House debates
Tuesday, 12 September 2017
Statements by Members
Scullin Electorate: Asylum Seekers
4:25 pm
Andrew Giles (Scullin, Australian Labor Party) Share this | Hansard source
'I feel like a spectator in my own life'—a young woman said this to me and to a room full of strangers in Mill Park a couple of weeks ago. She's from Iran and living in Melbourne's north as a member of a group of people who are referred to, unhelpfully and unfairly, as the legacy caseload. I've previously spoken about the circumstances of these people in this place, and I note that we are approaching a time of particular anxiety for more than 24,000 people who are waiting for the opportunity to have their claim for protection made and assessed.
At the Mill Park community centre on 23 August, this young woman was among people who were her neighbours but who I suspect she'd never met. I hope that she took heart from the warmth and concern and the support and empathy in the room—our best side in Melbourne and as Australians as well. I continue to think about what a terrible thing it would be to feel like a spectator in your own life, to feel that you have no agency, no capacity to make plans for the future and no ability to do the things all of us take for granted—to study, to think about getting married and to think about having a family or expanding your family. Also, I continue to think about what a terrible thing it is that there are thousands just like this woman in similar circumstances. We should think about them more and listen to them more.

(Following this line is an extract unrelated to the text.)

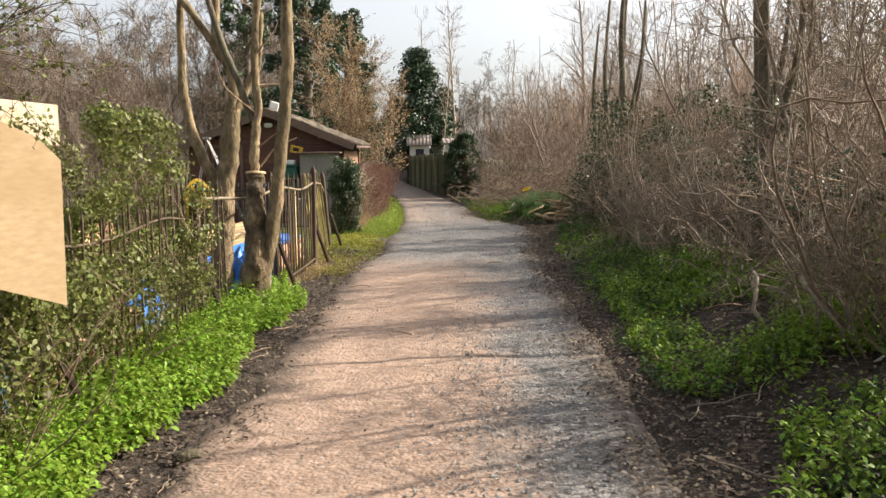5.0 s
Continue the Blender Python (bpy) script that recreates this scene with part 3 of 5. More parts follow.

I'm very grateful for the people who organised this forum in my electorate, the Scullin Volunteer Action Network, in particular Alex, Sally, Jenny and Trish, and the dozens of community members who attended on a wet and pretty unpleasant Melbourne night. I would like to acknowledge the fantastic people of Whittlesea Community Connections, who provide settlement services to this young women and others like her, including Alex Haynes, the CEO, who spoke movingly and effectively. I'd like to also acknowledge the work—not just on that occasion but always—of Kon Karapanagiotidis, founder and CEO of the Asylum Seeker Resource Centre and his colleague Jana Favero, and for their contribution in thinking about how we think about those who have asked for our help, and also how we talk about them, because how we talk about people matters.
All the attendees at this meeting recognised that there are policy challenges facing Australia when it comes to how we treat those who ask us for help, who seek our protection when they are forced to flee their homes. But I think that what they are calling for in this place is leadership—leadership in the form of acknowledging that there are serious matters here that require debate; they require the empathy and warmth that was shown in the room in Mill Park the other day, and, ultimately, they require all of us here to recognise what a terrible thing it is and what an unacceptable thing it is to feel like a spectator in your own life.